The victory gave Dartmouth its first outright Ivy title since 1978. The Green's quarterback that year was Teevens, who now has lost only one Ivy game in the last two seasons at his alma mater.
Capping a Comeback
When Tulsa quarterback T.J. Rubley riddled the Ohio University defense for 167 yards and four touchdowns in the Golden Hurricane's 45-13 romp last Saturday in Tulsa, the most stirring play of the day was a modest three-yard scoring pass in the fourth quarter. That catch capped a remarkable comeback by Tulsa senior wide receiver Dan Bitson, who was injured so severely in an auto accident on Dec. 4, 1989, that it seemed doubtful he would ever play football again.
Before the accident Bitson was one of the finest receivers in Tulsa's pass-happy history. A second-team All-America as a junior in 1989 and seemingly a cinch to be drafted by the pros, Bitson was only 173 yards away from breaking Howard Twilley's school record of 3,343 yards in receptions. But then came the accident, which occurred in Tulsa after an unlicensed driver suffered a seizure and swerved into Bitson's lane.
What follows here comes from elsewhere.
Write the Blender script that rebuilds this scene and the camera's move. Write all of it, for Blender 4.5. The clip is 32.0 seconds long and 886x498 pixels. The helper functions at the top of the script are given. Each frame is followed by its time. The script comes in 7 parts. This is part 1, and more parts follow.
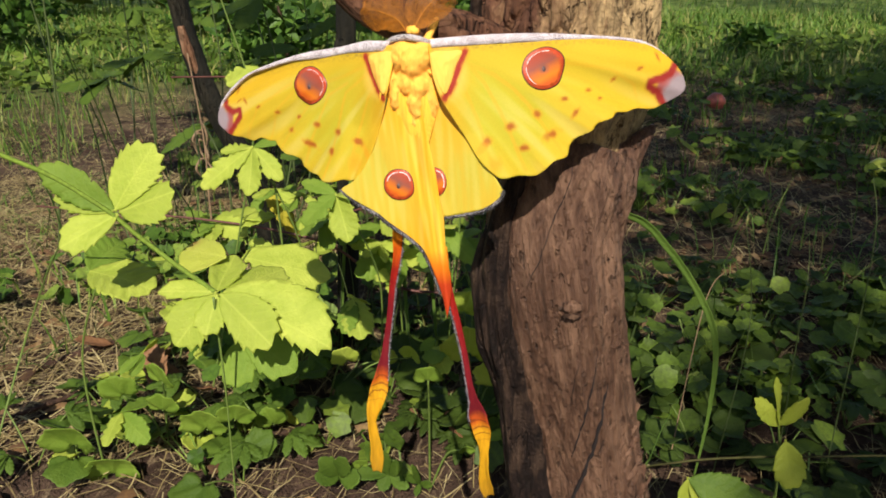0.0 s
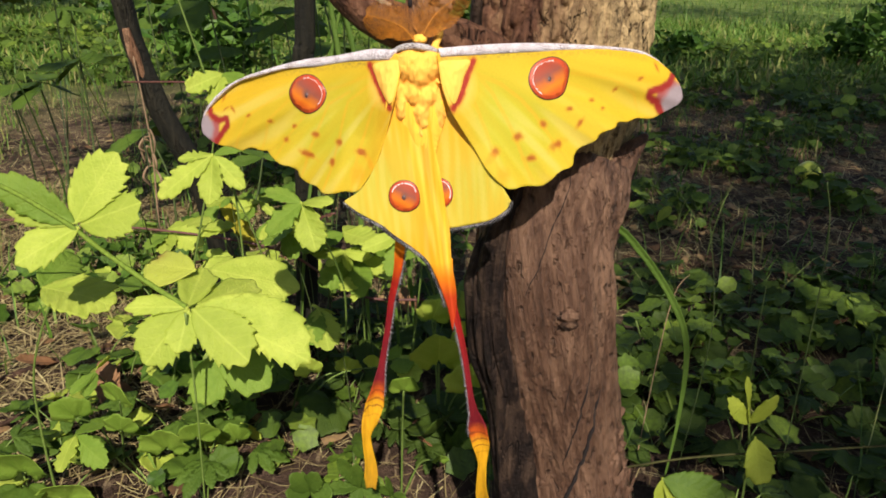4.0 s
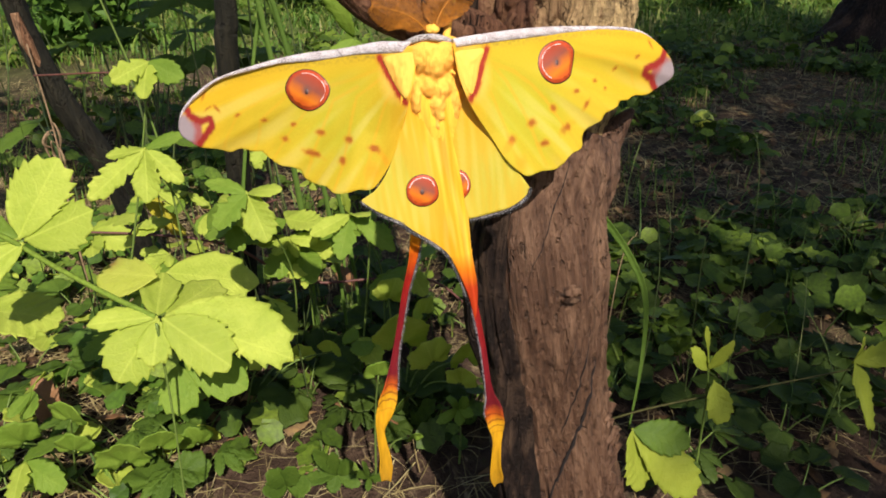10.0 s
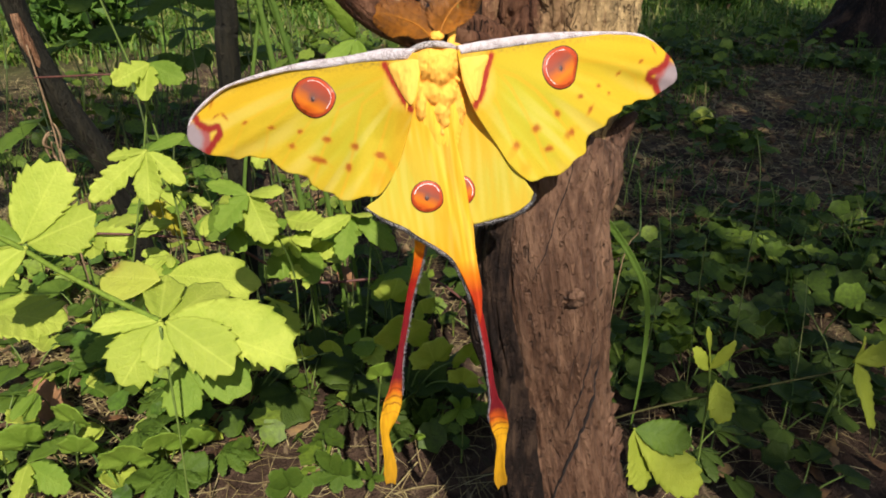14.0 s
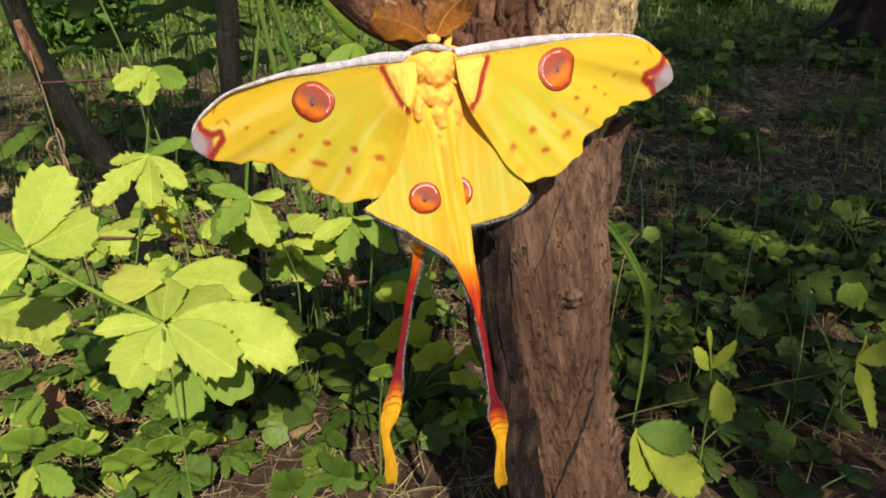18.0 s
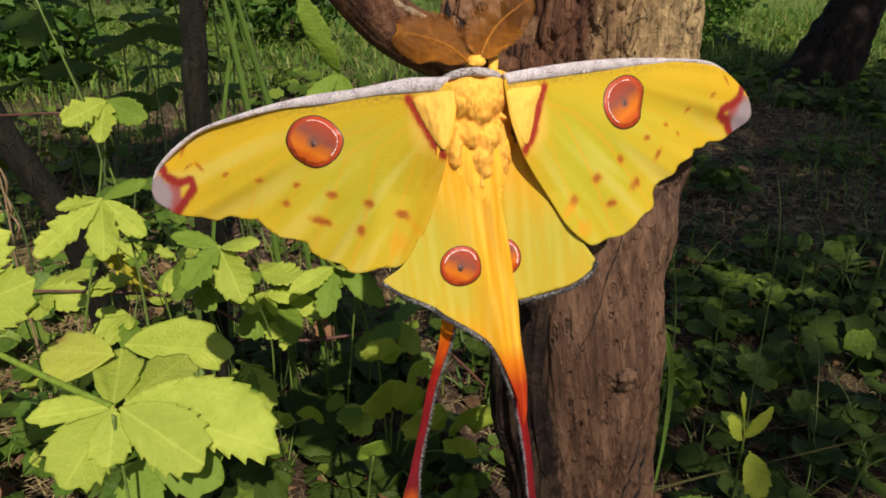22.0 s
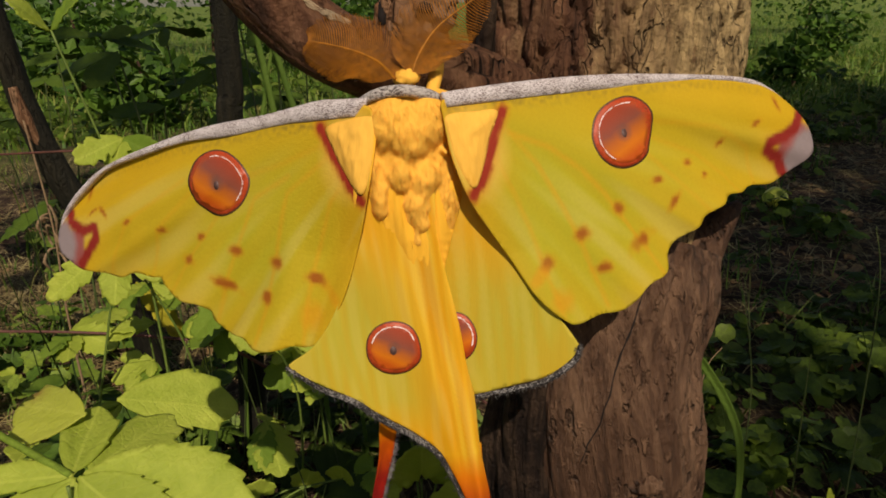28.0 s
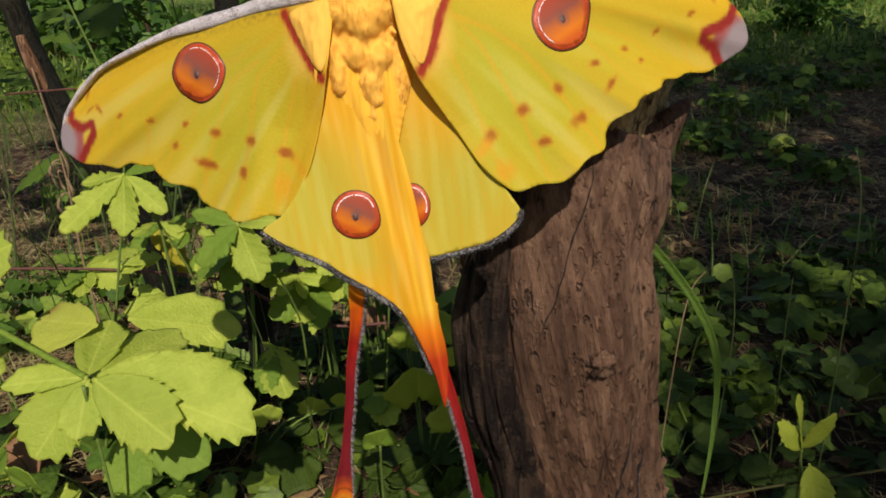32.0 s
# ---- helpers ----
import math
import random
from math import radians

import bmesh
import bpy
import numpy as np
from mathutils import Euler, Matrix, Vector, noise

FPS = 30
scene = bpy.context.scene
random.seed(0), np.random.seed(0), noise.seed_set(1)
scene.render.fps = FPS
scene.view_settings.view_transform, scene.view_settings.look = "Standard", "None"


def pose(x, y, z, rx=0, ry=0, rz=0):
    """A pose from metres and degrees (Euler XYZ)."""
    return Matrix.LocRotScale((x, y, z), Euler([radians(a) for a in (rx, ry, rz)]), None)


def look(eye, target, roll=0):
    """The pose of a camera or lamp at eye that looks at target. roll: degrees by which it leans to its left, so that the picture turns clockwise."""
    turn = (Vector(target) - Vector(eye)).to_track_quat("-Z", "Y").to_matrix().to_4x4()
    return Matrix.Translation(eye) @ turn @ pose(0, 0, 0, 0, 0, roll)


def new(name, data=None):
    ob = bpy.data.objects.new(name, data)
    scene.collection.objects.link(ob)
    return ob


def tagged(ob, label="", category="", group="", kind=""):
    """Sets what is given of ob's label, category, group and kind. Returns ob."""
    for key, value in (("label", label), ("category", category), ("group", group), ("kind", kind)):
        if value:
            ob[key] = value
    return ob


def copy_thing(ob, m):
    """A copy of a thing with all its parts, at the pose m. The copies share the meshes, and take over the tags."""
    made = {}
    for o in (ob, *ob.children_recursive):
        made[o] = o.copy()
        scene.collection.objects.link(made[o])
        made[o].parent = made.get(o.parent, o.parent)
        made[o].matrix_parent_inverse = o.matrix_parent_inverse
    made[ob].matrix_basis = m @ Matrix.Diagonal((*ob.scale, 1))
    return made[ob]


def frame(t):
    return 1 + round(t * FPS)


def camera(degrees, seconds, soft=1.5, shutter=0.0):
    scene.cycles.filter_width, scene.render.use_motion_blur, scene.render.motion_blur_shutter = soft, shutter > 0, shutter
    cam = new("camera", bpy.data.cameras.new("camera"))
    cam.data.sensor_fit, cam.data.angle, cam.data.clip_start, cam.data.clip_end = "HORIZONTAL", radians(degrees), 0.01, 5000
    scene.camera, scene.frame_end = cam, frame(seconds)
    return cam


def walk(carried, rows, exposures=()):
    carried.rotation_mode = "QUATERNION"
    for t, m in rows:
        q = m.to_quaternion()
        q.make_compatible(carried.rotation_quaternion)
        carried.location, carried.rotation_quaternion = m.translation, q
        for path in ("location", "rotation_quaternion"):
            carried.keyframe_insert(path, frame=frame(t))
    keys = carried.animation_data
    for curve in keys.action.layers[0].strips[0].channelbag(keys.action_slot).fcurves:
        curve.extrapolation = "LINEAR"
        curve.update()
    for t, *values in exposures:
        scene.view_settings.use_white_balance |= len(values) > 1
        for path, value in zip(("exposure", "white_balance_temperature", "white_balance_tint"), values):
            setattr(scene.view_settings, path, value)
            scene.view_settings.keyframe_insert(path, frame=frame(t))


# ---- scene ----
cam = camera(64.45, 32.0, soft=1.8)
# seconds, eye, target, roll
PATH = [
    (0, (0.02093, -0.18835, 0.35123), (0.01356, 0.04148, 0.25315), 0.29),
    (0.5, (0.01924, -0.18715, 0.35134), (0.01306, 0.04280, 0.25343), 0.40),
    (1, (0.01685, -0.18573, 0.35126), (0.01246, 0.04443, 0.25375), 0.56),
    (1.5, (0.01412, -0.18479, 0.35079), (0.01223, 0.04567, 0.25392), 0.75),
    (2, (0.01123, -0.18442, 0.35056), (0.01237, 0.04625, 0.25419), 0.97),
    (2.5, (0.00849, -0.18406, 0.35050), (0.01279, 0.04668, 0.25437), 1.15),
    (3, (0.00580, -0.18375, 0.35056), (0.01339, 0.04693, 0.25449), 1.27),
    (3.5, (0.00209, -0.18364, 0.35130), (0.01349, 0.04681, 0.25506), 1.44),
    (5.5, (-0.00987, -0.18191, 0.35227), (0.01737, 0.04644, 0.25422), 1.53),
    (6, (-0.01378, -0.18027, 0.35243), (0.01793, 0.04717, 0.25360), 1.56),
    (6.5, (-0.01760, -0.17914, 0.35244), (0.01832, 0.04737, 0.25294), 1.49),
    (7, (-0.02129, -0.17842, 0.35276), (0.01836, 0.04712, 0.25246), 1.32),
    (7.5, (-0.02502, -0.17758, 0.35306), (0.01784, 0.04693, 0.25177), 1.11),
    (8, (-0.02837, -0.17671, 0.35288), (0.01698, 0.04679, 0.25046), 0.78),
    (8.5, (-0.03081, -0.17541, 0.35291), (0.01609, 0.04708, 0.24900), 0.39),
    (9, (-0.03308, -0.17393, 0.35455), (0.01497, 0.04748, 0.24886), 0.17),
    (9.5, (-0.03584, -0.17338, 0.35715), (0.01345, 0.04711, 0.25012), 0.21),
    (10, (-0.03829, -0.17300, 0.35854), (0.01202, 0.04697, 0.25092), 0.32),
    (10.5, (-0.03945, -0.17251, 0.35872), (0.01131, 0.04726, 0.25090), 0.35),
    (11, (-0.03969, -0.17245, 0.35858), (0.01115, 0.04728, 0.25074), 0.32),
    (11.5, (-0.03968, -0.17219, 0.35820), (0.01109, 0.04759, 0.25042), 0.28),
    (12, (-0.03956, -0.17162, 0.35805), (0.01106, 0.04817, 0.25022), 0.23),
    (12.5, (-0.03947, -0.17133, 0.35854), (0.01104, 0.04838, 0.25049), 0.19),
    (13, (-0.03937, -0.17126, 0.35909), (0.01105, 0.04837, 0.25082), 0.16),
    (13.5, (-0.03946, -0.17136, 0.35994), (0.01095, 0.04815, 0.25143), 0.15),
    (14, (-0.03994, -0.17190, 0.36145), (0.01065, 0.04739, 0.25259), 0.19),
    (14.5, (-0.04073, -0.17268, 0.36281), (0.01021, 0.04641, 0.25369), 0.22),
    (16.5, (-0.03887, -0.17582, 0.36374), (0.01082, 0.04353, 0.25458), -0.12),
    (17, (-0.03887, -0.17609, 0.36352), (0.01077, 0.04334, 0.25448), -0.14),
    (17.5, (-0.03881, -0.17570, 0.36297), (0.01070, 0.04389, 0.25421), -0.20),
    (18, (-0.03873, -0.17408, 0.36179), (0.01076, 0.04587, 0.25374), -0.27),
    (18.5, (-0.03818, -0.17139, 0.36022), (0.01162, 0.04901, 0.25325), -0.34),
    (19, (-0.03729, -0.16695, 0.35897), (0.01325, 0.05377, 0.25300), -0.35),
    (19.5, (-0.03779, -0.15977, 0.35823), (0.01427, 0.06095, 0.25301), -0.19),
    (20, (-0.03956, -0.15169, 0.35729), (0.01468, 0.06904, 0.25319), 0.02),
    (20.5, (-0.04157, -0.14429, 0.35577), (0.01510, 0.07666, 0.25346), 0.21),
    (21, (-0.04372, -0.13680, 0.35412), (0.01547, 0.08437, 0.25372), 0.41),
    (21.5, (-0.04503, -0.12914, 0.35263), (0.01629, 0.09226, 0.25405), 0.59),
    (22, (-0.04540, -0.12124, 0.35055), (0.01762, 0.10057, 0.25395), 0.71),
    (22.5, (-0.04491, -0.11381, 0.34840), (0.01944, 0.10845, 0.25374), 0.76),
    (23, (-0.04346, -0.10786, 0.34746), (0.02188, 0.11475, 0.25433), 0.83),
    (23.5, (-0.04103, -0.10277, 0.34632), (0.02477, 0.12037, 0.25479), 0.89),
    (24, (-0.03668, -0.09877, 0.34468), (0.02852, 0.12527, 0.25491), 0.85),
    (24.5, (-0.03080, -0.09616, 0.34407), (0.03260, 0.12894, 0.25568), 0.77),
    (25, (-0.02576, -0.09404, 0.34407), (0.03457, 0.13234, 0.25682), 0.67),
    (25.5, (-0.02251, -0.09238, 0.34408), (0.03360, 0.13550, 0.25794), 0.50),
    (26, (-0.01958, -0.09134, 0.34398), (0.03138, 0.13811, 0.25880), 0.24),
    (26.5, (-0.01616, -0.09019, 0.34290), (0.02895, 0.14090, 0.25885), -0.08),
    (28.5, (-0.00381, -0.08861, 0.34012), (0.02727, 0.14502, 0.25675), -0.95),
    (29, (-0.00097, -0.08916, 0.33877), (0.02825, 0.14488, 0.25588), -0.85),
    (29.5, (0.00051, -0.09052, 0.33788), (0.02892, 0.14362, 0.25498), -0.83),
    (30, (0.00082, -0.09327, 0.33799), (0.02939, 0.14062, 0.25446), -0.91),
    (30.5, (0.00073, -0.09745, 0.33819), (0.02971, 0.13601, 0.25358), -1.09),
    (31, (0.00078, -0.10236, 0.33659), (0.02976, 0.13038, 0.25002), -1.33),
    (31.5, (0.00108, -0.10691, 0.33355), (0.02949, 0.12437, 0.24298), -1.65),
    (32, (0.00129, -0.11042, 0.32999), (0.02892, 0.11863, 0.23370), -2.02),
]
EXPOSURES = [(0, 0.48, 6500, 13), (18, 0.48, 6500, 13), (21, 0.25, 6500, 13), (23, -0.08, 6850, 13), (23.5, -0.15, 6950, 13), (25.5, -0.29, 7400, 13), (28.5, -0.45, 7500, 13), (30.5, -0.40, 7300, 13), (32, -0.08, 6600, 12)]
walk(cam, [(t, look(eye, target, roll)) for t, eye, target, roll in PATH], EXPOSURES)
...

Bitson, who was pinned in his car for 45 minutes, underwent 12 hours of surgery that day. His injuries included fractures of both thigh bones, a broken right kneecap, a fractured right wrist, extensive cartilage and ligament damage in both knees, and muscle and nerve damage in his right leg.
Bitson's arduous rehabilitation began in January 1990 and continued until last February, when he was deemed fit enough to begin working out with the team. He participated in spring practice but didn't get contact work until this fall, when he proved to coach Dave Rader that he could take a hit. Although Bitson came to feel that he was back to about 90% of his former self, that wasn't enough to win back his starting job.
As the season wore on, Bitson began to feel more frustrated and anxious for playing time on a team that was headed for an 8-2 record and a berth in the Freedom Bowl. Going into the Ohio game, he still was getting in for only a few plays a game and had made only seven catches—none for a touchdown—for 89 yards, leaving him 84 shy of breaking Twilley's record.
"Just sitting there, watching, it takes a lot of the interest out of it for me," Bitson said earlier in the season. "I feel like I can get open, but I have a little problem doing something once I get the ball. I wait for somebody to hit me instead of making a move or putting on a show. I'd like to go in and do great things and excite the crowd like I used to do."
It didn't happen quite the way he wanted. When Bitson finally got a touchdown, his first since 1989, it was a simple catch on a short pattern, not the sort of acrobatic catch on a deep route he had envisioned. Even so, it was the most touching moment of the game for everybody who knew what Bitson had been through.